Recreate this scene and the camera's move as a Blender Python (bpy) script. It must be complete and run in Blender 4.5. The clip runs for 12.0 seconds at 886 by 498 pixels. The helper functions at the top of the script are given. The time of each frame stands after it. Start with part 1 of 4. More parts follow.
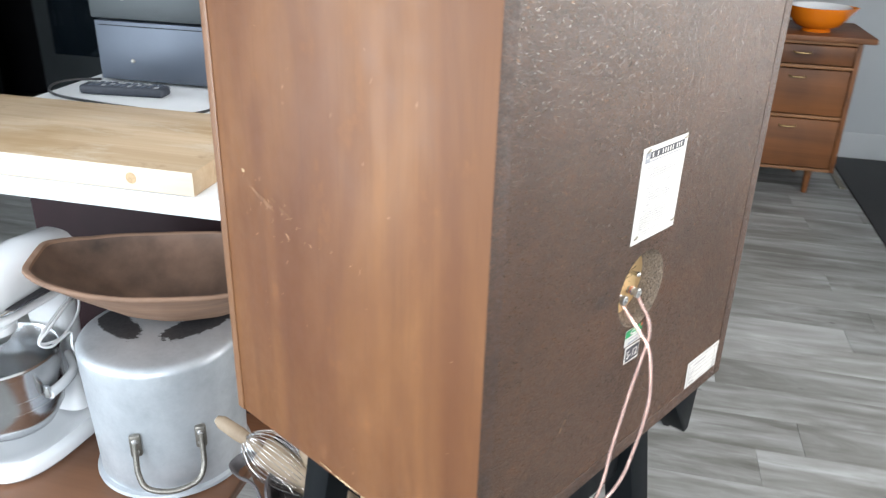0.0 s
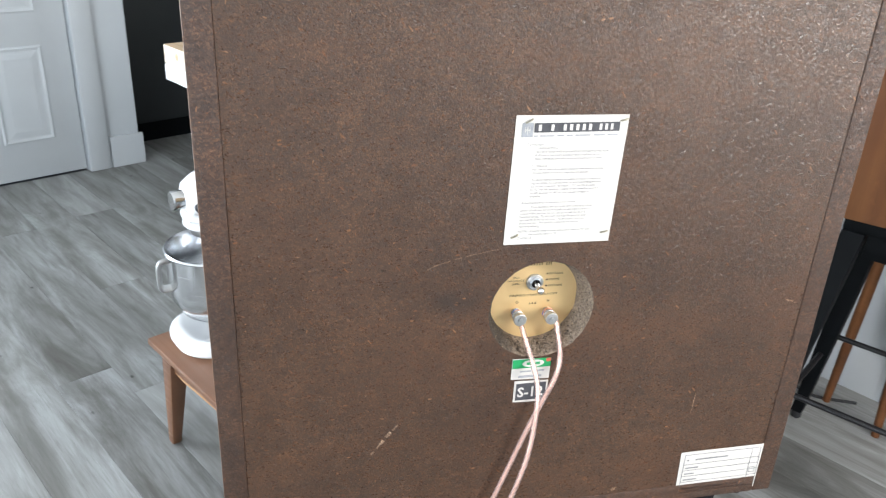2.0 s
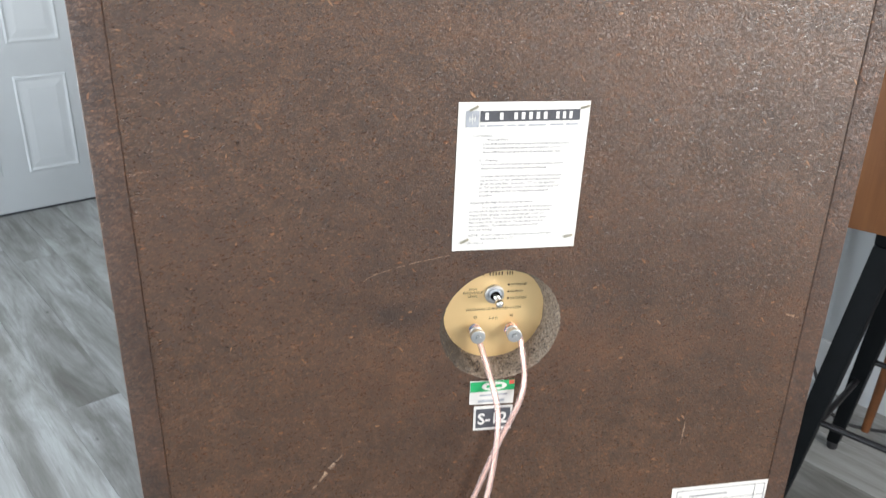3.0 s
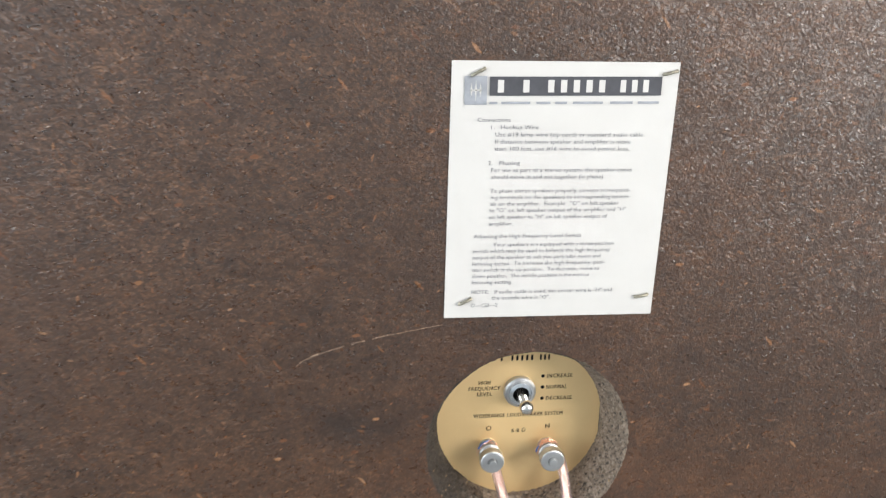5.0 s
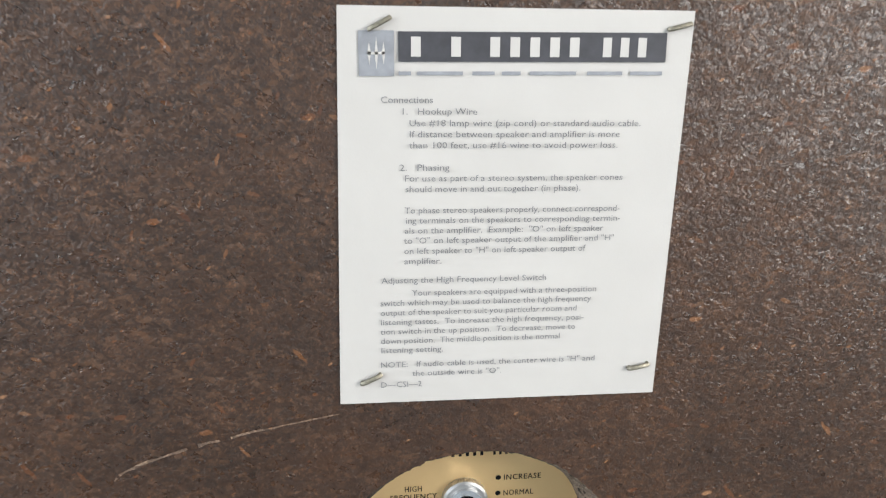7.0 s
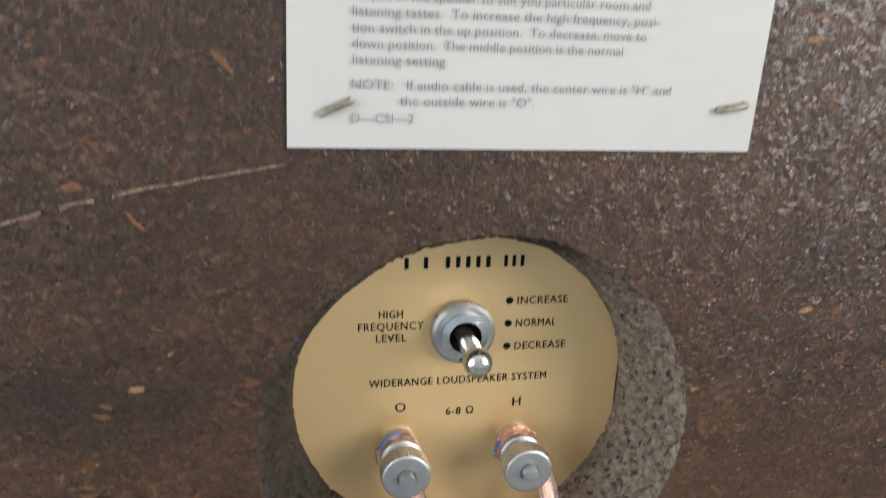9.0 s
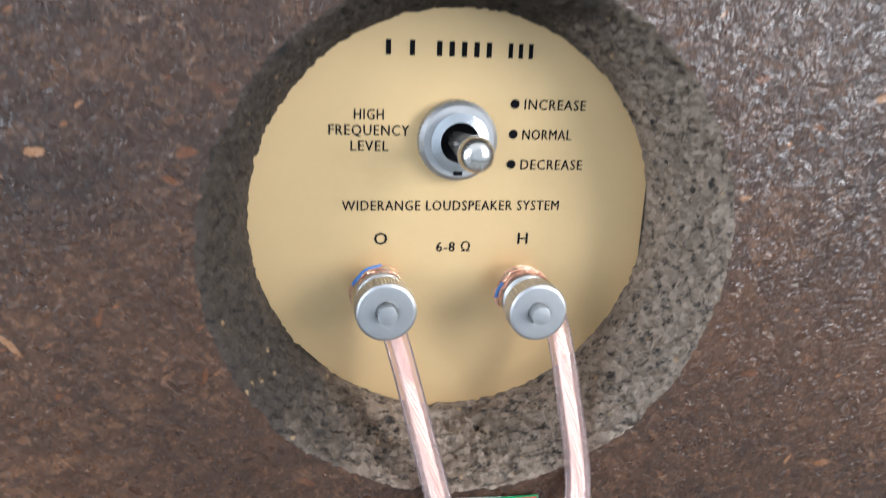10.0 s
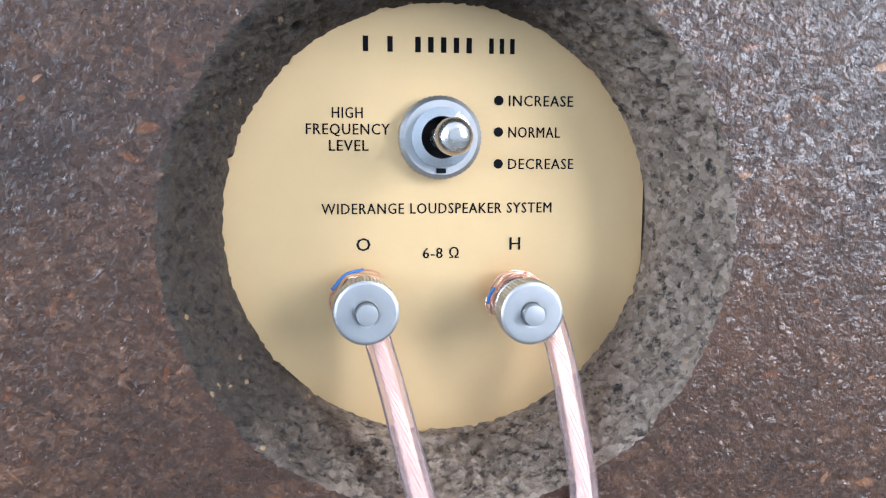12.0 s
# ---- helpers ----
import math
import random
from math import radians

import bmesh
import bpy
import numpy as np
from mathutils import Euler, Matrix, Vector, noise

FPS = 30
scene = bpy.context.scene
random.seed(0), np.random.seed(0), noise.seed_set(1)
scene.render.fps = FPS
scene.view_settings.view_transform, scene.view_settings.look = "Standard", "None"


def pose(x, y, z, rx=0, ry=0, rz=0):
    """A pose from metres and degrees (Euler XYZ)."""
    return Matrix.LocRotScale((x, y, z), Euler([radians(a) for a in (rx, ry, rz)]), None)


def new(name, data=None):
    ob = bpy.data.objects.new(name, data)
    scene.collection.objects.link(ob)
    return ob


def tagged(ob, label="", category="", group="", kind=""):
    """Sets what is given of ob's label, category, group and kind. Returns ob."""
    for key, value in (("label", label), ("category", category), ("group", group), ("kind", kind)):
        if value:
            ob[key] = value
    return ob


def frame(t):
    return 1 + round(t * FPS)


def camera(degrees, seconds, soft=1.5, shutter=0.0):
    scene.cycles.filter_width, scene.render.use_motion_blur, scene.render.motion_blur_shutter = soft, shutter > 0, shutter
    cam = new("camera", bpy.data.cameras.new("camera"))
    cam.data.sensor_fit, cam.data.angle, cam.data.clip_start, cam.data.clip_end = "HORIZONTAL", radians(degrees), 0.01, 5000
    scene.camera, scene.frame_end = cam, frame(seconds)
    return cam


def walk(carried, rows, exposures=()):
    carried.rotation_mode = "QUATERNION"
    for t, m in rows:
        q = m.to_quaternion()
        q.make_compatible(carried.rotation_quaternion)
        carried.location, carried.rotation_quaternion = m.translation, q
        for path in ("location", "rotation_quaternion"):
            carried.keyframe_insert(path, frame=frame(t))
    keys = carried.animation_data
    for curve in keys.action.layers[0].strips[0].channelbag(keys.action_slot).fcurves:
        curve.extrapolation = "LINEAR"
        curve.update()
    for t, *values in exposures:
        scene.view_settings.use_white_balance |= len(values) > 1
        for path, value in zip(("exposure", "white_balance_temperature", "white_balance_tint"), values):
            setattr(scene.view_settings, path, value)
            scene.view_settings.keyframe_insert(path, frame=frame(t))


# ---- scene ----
EXPOSURES = [  # seconds, stops, white balance and tint
    (0.0, 0.0, 6500, 10), (2.0, -0.02, 6500, 10), (3.2, -0.02, 6500, 10), (5.0, -0.38, 6500, 10), (6.7, -0.55, 6500, 10),
    (8.5, -0.96, 6500, 10), (9.5, -0.55, 6400, 10), (10.5, -0.16, 5450, 12), (12.0, -0.14, 5450, 12),
]
cam = camera(58.05, 12.0, soft=1.2, shutter=0.4)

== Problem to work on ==
Which lines of the data above contain "values"? Copy each one.

== Solution to the problem ==
    for t, *values in exposures:
        scene.view_settings.use_white_balance |= len(values) > 1
        for path, value in zip(("exposure", "white_balance_temperature", "white_balance_tint"), values):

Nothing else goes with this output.